En pleno éxito y con buen dinero y más segundo marido el barón Raoul Kuffner, millonario de verdad, se instalaron, sin embargo, en Hollywood, en la ex casa de King Vidor en Beverly Hills, adonde reinó entre las divas del cine sin estado nunca en la pantalla. Partió no mucho después desechando el oropel hollywwodense hacia Nueva York, a un suntuoso departamento que amoblaron, esta vez nada menos que con mobiliario que ella y el barón rescataron del Estado húngaro. Y con el mismo ritmo de opereta vienesa. Allí hicieron la vida frenética en Manhattan, desde el 43 hasta el 62. Ese año empieza el desencanto de Tamara cuando el barón se murió y la llegada de vientos nuevos de la pintura abstracta y concreta abatieron a Tamara, quien sufrió la indiferencia de la crítica neoyorquina, jurando no exponer nunca más. Su decisión duró hasta que en 1966 un grupo de marchands jóvenes montaron la exposición “Los años 25”, en París.
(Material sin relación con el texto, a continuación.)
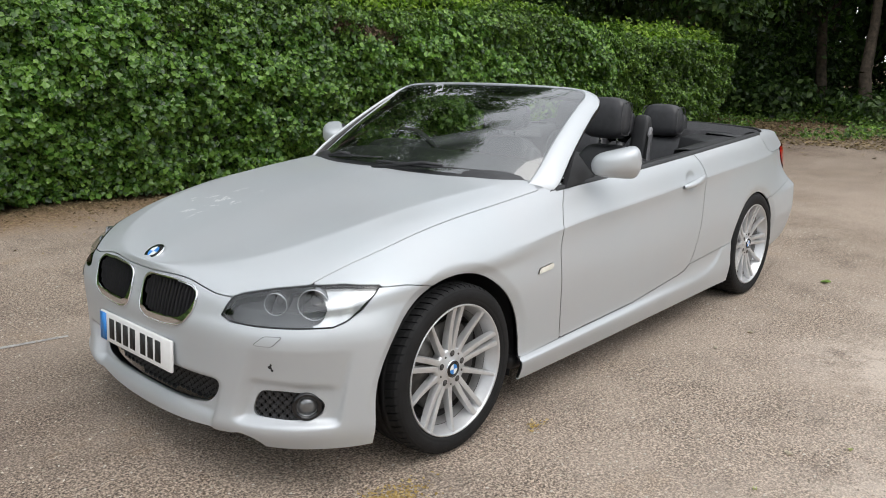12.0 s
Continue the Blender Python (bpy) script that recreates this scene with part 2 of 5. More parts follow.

Y allí, desde Yves Saint Laurent hasta los fabricantes de textiles y accesorios volvieron a enamorarse de Lempicka, inundando el mercado mundial con su inspiración geométrica y elegante.
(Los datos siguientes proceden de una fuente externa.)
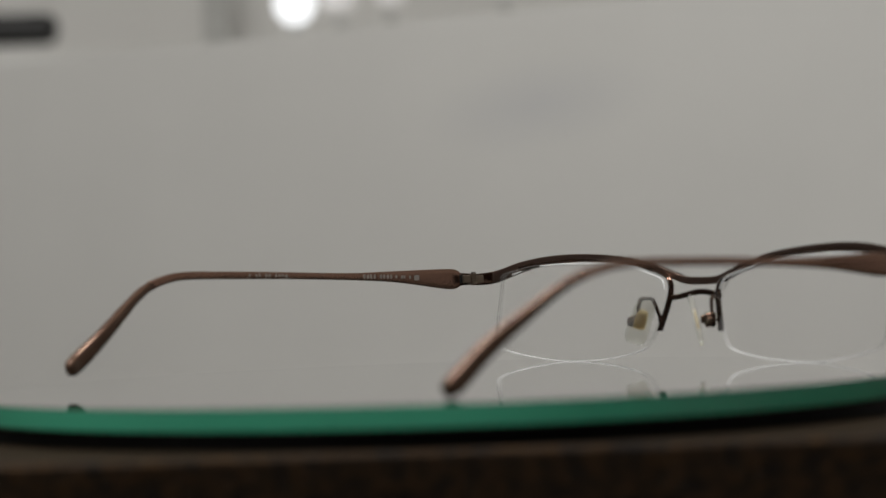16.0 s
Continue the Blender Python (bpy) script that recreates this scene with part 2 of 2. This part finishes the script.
FLOOR_Z = -0.757
slab("floor", (-2.1, -2.3, FLOOR_Z - 0.1), (2.1, 1.96, FLOOR_Z), FLOOR, "grey floor of a dim indoor room")
slab("ceiling", (-2.1, -2.3, 1.75), (2.1, 1.96, 1.85), PAINT, "plain white painted ceiling")
slab("wall_north", (-2.1, 1.86, FLOOR_Z), (2.1, 1.96, 1.75), BACK, "plain off-white wall behind the shelf")
# these three stay out of view and shape the light on the glasses
slab("wall_south", (-2.1, -2.3, FLOOR_Z), (2.1, -2.2, 1.75), SOUTH, "unseen wall, dark grey to keep reflections dark")
slab("wall_east", (2.0, -2.2, FLOOR_Z), (2.1, 1.86, 1.75), WALLS, "unseen wall, pale grey to brighten the right side")
slab("wall_west", (-2.1, -2.2, FLOOR_Z), (-2.0, 1.86, 1.75), WEST, "unseen wall, dark grey to keep reflections dark")


def backdrop_board():
    """A white panel that stands on the floor behind the table, turned away from the table's edge."""
    bm = bmesh.new()
    box(bm, (0, 0, (0.1685 + FLOOR_Z) / 2), (1.5, 0.012, 0.1685 - FLOOR_Z), 0.0003)
    ob = link("backdrop_board", bm, BOARD, None, smooth=False)
    ob.matrix_world = pose(0.075, 0.737, 0, 0, 0, -31)
    return tagged(ob, "large off-white matte board standing upright behind the table", "board")


backdrop_board()


def back_shelf():
    root = new("wall_shelf")
    root.location = (0, 1.62, 0.228)
    bm = bmesh.new()
    box(bm, (0, 0, -0.01), (1.6, 0.34, 0.02), 0.002)
    part("shelf_board", bm, PAINT, root, smooth=False)
    for x in (-0.7, 0.7):
        bm = bmesh.new()
        box(bm, (x, 0, (FLOOR_Z - 0.228 - 0.02) / 2), (0.03, 0.30, -(FLOOR_Z - 0.228) - 0.02), 0.002)
        part("side_panel", bm, PAINT, root, smooth=False)
    tagged(root, "white shelf unit out of focus behind the board", "shelf")


back_shelf()
SHELF_Z = 0.228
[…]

A pesar del brillo recobrado otro desencanto para ella no menor, esta vez se produjo hacia 1978, cuando Tamara confesó estar derrotada por la vejez y ausencia de glamour. Para remediar su ánimo se refugió en Cuernavaca, en la casa Tres Bambúes. Instalada en medio de la selva y la naturaleza, logró olvidar el art-déco, sustituyéndolo por un sello japonés despojado y casi zen. Allí pintó muchos y maravillosos retratos de su hija Kizette, pero también, en lugar de amazonas y apuestos engominados estupendamente bien trajeados, retratos de religiosas y flores tropicales, siguiendo a sus famosas calas blancas de su período art-déco.
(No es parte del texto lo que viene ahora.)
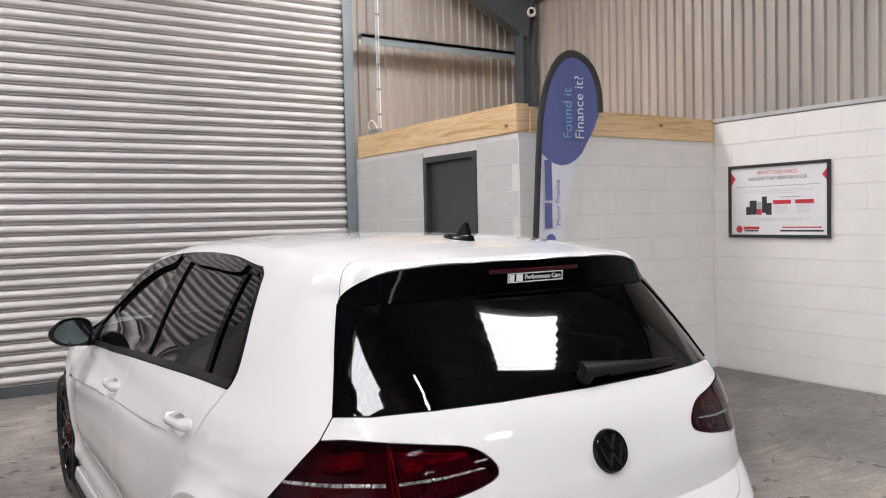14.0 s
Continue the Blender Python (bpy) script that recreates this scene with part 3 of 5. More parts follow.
def flag():
    """Teardrop banner on a curved pole, turned a little towards the room."""
    ob = thing("teardrop_banner", "blue and white feather banner on a curved black pole", "banner", (2.46, 2.6, 0))
    edge = [(0.0, 0.10), (0.0, 0.6), (0.01, 1.2), (0.035, 1.7), (0.08, 2.2), (0.13, 2.45), (0.20, 2.64), (0.30, 2.77), (0.41, 2.82), (0.53, 2.79), (0.63, 2.70), (0.69, 2.55), (0.70, 2.36)]
    inner = [(0.70, 2.36), (0.62, 2.20), (0.50, 2.02), (0.40, 1.82), (0.32, 1.55), (0.27, 1.25), (0.24, 0.9), (0.22, 0.5), (0.20, 0.15)]

    def rounded(pts, k=5):
        p = [2 * Vector(pts[0]) - Vector(pts[1])] + [Vector(q) for q in pts] + [2 * Vector(pts[-1]) - Vector(pts[-2])]
        out = []
        for i in range(1, len(p) - 2):
            for j in range(k):
                t, a, b, c, d = j / k, *p[i - 1 : i + 3]
                out.append(tuple(0.5 * (2 * b + (c - a) * t + (2 * a - 5 * b + 4 * c - d) * t * t + (3 * b - a - 3 * c + d) * t ** 3)))
        return out + [tuple(p[-2])]

    edge, inner = rounded(edge), rounded(inner)
    turn = Matrix.Rotation(radians(-4), 3, "Z")
    spot = lambda x, z, d=0.0: turn @ Vector((x, d + 0.012 * math.sin(3 * z), z))
    cut = 2.02

    def sheet(name, mat, z0, z1, label, d):
        rows = []
        zs = [z0 + (z1 - z0) * k / 30 for k in range(31)]
        ex, ez = np.array(edge).T
        top = ez.argmax()
        ix, iz = np.array(inner)[::-1].T
        for z in zs:
            a = np.interp(z, ez[: top + 1], ex[: top + 1])
            b = np.interp(z, iz, ix) if z < 2.36 else np.interp(-z, -ez[top:], ex[top:])
            a += 0.02
            rows.append([spot(a + (max(b - 0.008, a + 0.004) - a) * j / 6, z - (0.10 * (1 - (2 * j / 6 - 1) ** 2) if mat is FLAG_BLUE and z == z0 else 0), d) for j in range(7)])
        verts, faces = loft(rows, False, False)
        put(name, mesh_of(name, verts, faces, mat, True), ob, None, label)

    sheet("cloth_white", FLAG_WHITE, 0.15, 2.10, "white lower cloth", 0.0)
    sheet("cloth_blue", FLAG_BLUE, cut, 2.80, "blue upper cloth", -0.004)
    ring = lambda p, r: [p + Vector((r * math.cos(k), 0.010 * math.sin(k), 0)) for k in [math.tau * j / 8 for j in range(8)]]
    rings = []
    for i, (x, z) in enumerate(edge):
        t = Vector((edge[min(i + 1, len(edge) - 1)][0] - edge[max(i - 1, 0)][0], 0, edge[min(i + 1, len(edge) - 1)][1] - edge[max(i - 1, 0)][1])).normalized()
        nrm = Vector((t.z, 0, -t.x))
        rings.append([spot(x, z) + turn @ (nrm * (0.030 * math.cos(k)) + Vector((0, 0.010 * math.sin(k) - 0.004, 0))) for k in [math.tau * j / 10 for j in range(10)]])
    lofted("pole_sleeve", rings, BLACK_PRINT, ob, "black pole sleeve")
    part("base", tube((0, 0, -0.011), (0, 0, 0.11), 0.16, 24, 0.05), BLACK_TRIM, ob, "black weighted base", True)
    up = turn.to_4x4() @ Matrix(((0, -1, 0, 0), (0, 0, -1, 0), (1, 0, 0, 0), (0, 0, 0, 1)))
    T = lambda x, z: Matrix.Translation(spot(x, z, -0.022)) @ up
    lettering("banner_lettering", "Found it", 0.125, FLAG_LIGHT, T(0.345, 2.13), ob, "LEFT", 0.40)
    lettering("banner_lettering", "Finance it?", 0.125, FLAG_WHITE, T(0.465, 2.13), ob, "LEFT", 0.50)
    part("rule", box(0.31, 0.50, -0.026, -0.022, 2.075, 2.085), FLAG_LIGHT, ob)
    for x, z, w in ((0.13, 1.52, 0.20), (0.135, 1.80, 0.32)):
        me = mesh_of("name_bar", [spot(x - 0.035, z - w / 2, -0.022), spot(x + 0.035, z - w / 2, -0.022), spot(x + 0.035, z + w / 2, -0.022), spot(x - 0.035, z + w / 2, -0.022)], [(0, 1, 2, 3)], FLAG_BLUE)
        put("name_bar", me, ob)
    lettering("banner_lettering", "Motor Finance", 0.062, FLAG_BLUE, T(0.225, 1.44), ob, "LEFT", 0.36)
    part("emblem", tube(spot(0.15, 1.33, -0.018), spot(0.15, 1.33, -0.024), 0.045, 20), FLAG_BLUE, ob)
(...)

La compañía fervorosa de jóvenes seguidores de su estilo no lograron conformarla. En 1980, luego de una vida glamorosa y agitada, murió plácidamente en su sueño, con su hija Kizette a su lado, quien luego desparramó sus cenizas desde lo alto del volcán Popocatepetl.
Un final cuya estética y mise-en-scene hubiera seguramente aprobado Tamara.